Direct (a.k.a. “direct traffic”) is the bucket your analytics uses when a session arrives without a detectable referrer or campaign tags. In plain terms: the browser didn’t send document.referrer
, and the landing hit lacks UTM parameters. The default attribution falls back to (direct)/(none) in your source/medium model.
Why you see “Direct”
It’s not only people typing your URL. Common drivers:
- Bookmarks and home-screen shortcuts
- App → web transitions (messengers, email clients)
- HTTPS→HTTP hops, brittle redirects and meta refreshes
- Un-tagged email/SMS/push campaigns that should be in a proper channel
Tie this to your attribution logic: if a new session has no prior known source, no UTM, and no referrer, it resolves to direct within your attribution rules.

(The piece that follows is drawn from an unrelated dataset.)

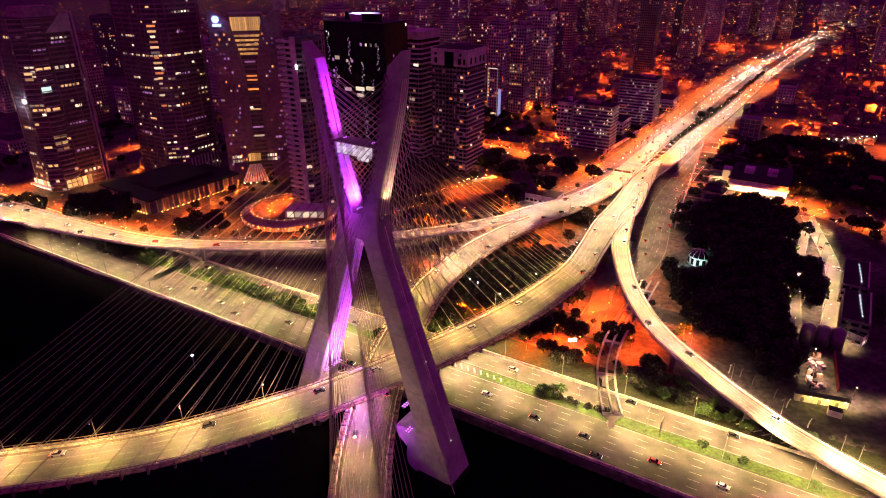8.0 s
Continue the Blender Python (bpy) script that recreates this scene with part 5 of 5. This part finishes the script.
for off in (0, 13.5):
    a, b = F0 + fnor * off, F1 + fnor * off
    part("beam", Build().tube([a + Vector((0, 0, 8)), b + Vector((0, 0, 8))], 0.55, 4), "wall_brown", stf)
for k in range(13):
    a = F0.lerp(F1, k / 12)
    part("crossbeam", Build().tube([a + Vector((0, 0, 8.2)), a + fnor * 13.5 + Vector((0, 0, 8.2))], 0.45, 4), "wall_brown", stf)
    for off in (0, 13.5):
        q = a + fnor * off
        part("post", Build().tube([q + Vector((0, 0, 0.5)), q + Vector((0, 0, 8))], 0.4, 6), "wall_brown", stf)
part("floor_slab", Build().loft([[F0 + Vector((0, 0, 3.2)), F0 + fnor * 13.5 + Vector((0, 0, 3.2)), F1 + fnor * 13.5 + Vector((0, 0, 3.2)), F1 + Vector((0, 0, 3.2))], [F0 + Vector((0, 0, 3.6)), F0 + fnor * 13.5 + Vector((0, 0, 3.6)), F1 + fnor * 13.5 + Vector((0, 0, 3.6)), F1 + Vector((0, 0, 3.6))]]), "roof_dark", stf)
fr = thing("frame_building", "dark unfinished building with an open frame", "building", m=pose(284, 512, terrain(284, 512), 0, 0, math.degrees(GRID)))
part("wall", Build().box(-9, 0.4, 0, 9, 20, 24), "wall_dark", fr)
for k in range(5):
    part("post", Build().box(-9.2 + k * 4.5, 0, 0, -8.7 + k * 4.5, 0.4, 24), "wall_grey", fr)
for k in range(6):
    part("rail", Build().box(-9.2, -0.1, 3.8 + 4 * k, 9.3, 0.0, 4.3 + 4 * k), "wall_grey", fr)

# yard with tanks
for k, (x, y) in enumerate(((165.6, 182.1), (171.3, 180.4), (176.8, 177.6))):
    tk = thing("storage_tank", "dark round storage tank with a domed top", "tank", "storage tanks in the yard", m=pose(x, y, 0))
    part("shell", Build().tube([(0, 0, 0), (0, 0, 11)], 3.0, 20), "steel_grey", tk, smooth=True)
    part("dome", Build().tube([(0, 0, 11), (0, 0, 12), (0, 0, 12.5)], [3.0, 2.1, 0.4], 20), "steel_grey", tk)
for x, y, ln in ((216.5, 231, 34), (197.5, 199, 34)):
    dp = building("depot", "dark depot with a row of roof lights", x, y, ln, 12, 10.5, wall="wall_dark", lit=0.0, seed=31, bands=False, roof_things=False, turn=radians(57))
    for k in range(6):
        part("roof_light", Build().box(-11 + k * 4.4, -2.4 + 0.35 * k, 10.7, -10.65 + k * 4.4, -2.05 + 0.35 * k, 10.9), "led_white", dp, "small white roof light")
    part("roof_curb", Build().box(-ln / 2, -5.6, 10.4, ln / 2, -4.9, 11.4), "wall_grey", dp)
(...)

Quick formula + mini-example
Direct Share = Direct Sessions ÷ Total Sessions
Week sample: 2,160 direct out of 12,000 total → 18%.
Signal you see | What it suggests | Action |
---|---|---|
Spike of “direct” on long deep URLs | Misattributed campaigns | Enforce UTM tagging in send tools |
Direct from app landings | App→web deep links | Use universal/app links; preserve query strings |
Direct to checkout pages | Internal banners overwriting attribution | Prevent internal params from resetting source |
Direct only on HTTP pages | Protocol downgrade dropping referrers | Serve all pages over HTTPS; fix redirects |
Keep Direct clean
- Tag every outbound campaign: consistent medium, source, campaign, content, term.
- Harden redirects so they pass UTMs and avoid meta refreshes.
- Segment by landing page: homepage direct is plausible; deep, ugly URLs often aren’t.
- Protect first-touch: don’t let internal promos overwrite initial attribution.
- Monitor conversion mix: rising direct with falling tagged conversions = tagging drift.
When Direct is genuinely good
Brand recall, bookmarked tools, and power users hitting product areas straight from memory will appear as direct. Your job is to separate intentional direct from attribution noise and keep the signal dependable for channel reporting and channel grouping.